Les noyaux atomiques n'ont que deux constituants, les protons et les neutrons, mais la proportion relative des uns et des autres peut changer radicalement leurs propriétés. Certaines configurations au sein du noyau, comportant des « nombres magiques » de protons ou de neutrons et correspondant à des couches complètes, sont plus liées que d'autres. Les noyaux comprenant des couches complètes à la fois de protons et de neutrons, sont quant à eux qualifiés de « doublement magiques » ; ils présentent une énergie de liaison particulièrement élevée et sont de bon objets d'étude pour les recherches sur les propriétés du noyau.
Dans un article qui vient d'être publié dans Nature Physics, Maxime Mougeot, du CERN, et des collègues décrivent des calculs théoriques et des résultats expérimentaux produits à l'installation du CERN ISOLDE, portant sur l'un des noyaux doublement magiques les plus emblématiques : l'étain-100.
Constitué de 50 protons et 50 neutrons, l'étain-100 est particulièrement intéressant pour les études de structure nucléaire car, en plus d'être doublement magique, c'est le plus lourd des noyaux constitués du même nombre de protons et de neutrons. Cette caractéristique entraîne une des désintégrations bêta les plus fortes (la désintégration bêta consiste en l'émission d'un positon aboutissant à la transformation en un autre noyau).

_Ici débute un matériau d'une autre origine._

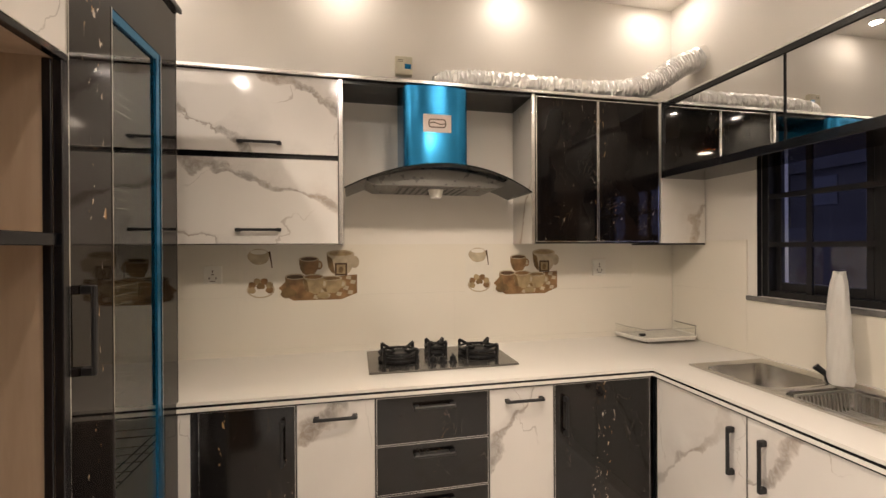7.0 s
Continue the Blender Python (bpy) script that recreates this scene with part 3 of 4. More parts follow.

Les études de la désintégration bêta de l'étain-100 sont compliquées, car cet isotope est difficile à produire. De plus, les deux études les plus récentes dans le domaine, Lubos et al. à RIKEN, au Japon, et Hinke et al. à GSI, en Allemagne, concluent à des valeurs différentes pour l'énergie produite dans la désintégration, ce qui entraîne des valeurs divergentes pour la masse de l'étain-100.
De nouveaux dispositifs à l'installation ISOLDE ont permis la production de noyaux voisins : indium-101, indium-100 et indium-99, qui comptent un seul proton de moins que l'étain-100. Dans leur nouvelle étude, M. Mougeot et ses collègues ont utilisé l'ensemble du dispositif expérimental de l'installation ISOLTRAP pour mesurer les masses de ces noyaux qui font désormais partie de la famille ISOLDE, et en particulier la masse de l'indium-100.
« La masse de l'étain-100 peut être dérivée à partir de la masse de l'indium-100 et de l'énergie dégagée par la désintégration bêta qui transforme l'étain-100 en indium-100, » précise M. Mougeot, « Ainsi, notre mesure de la masse de l'indium-100 est une voie détournée pour étudier en fait ce noyau doublement magique, si emblématique. »
La mesure de la masse de l'indium-100 par ISOLTRAP est 90 fois plus précise que la mesure précédente, et ce résultat a accentué l'écart entre les valeurs de la masse de l'étain-100 déduites des deux études citées.
Les chercheurs ont ensuite effectué des comparaisons entre les masses mesurées des noyaux d'indium et de nouveaux calculs théoriques ab initio, qui s'efforcent d'arriver à une description du noyau sur la base des principes premiers. Ces comparaisons vont davantage dans le sens du résultat de l'étude de Hinke et al. que dans celui trouvé dans l'étude de Lubos et al. De plus, elles montrent une très bonne correspondance entre les mesures et les calculs, ce qui conforte les chercheurs dans l'idée que les calculs théoriques peuvent donner une description fidèle de la physique compliquée située au coeur de l'étain-100 et des isotopes indium voisins.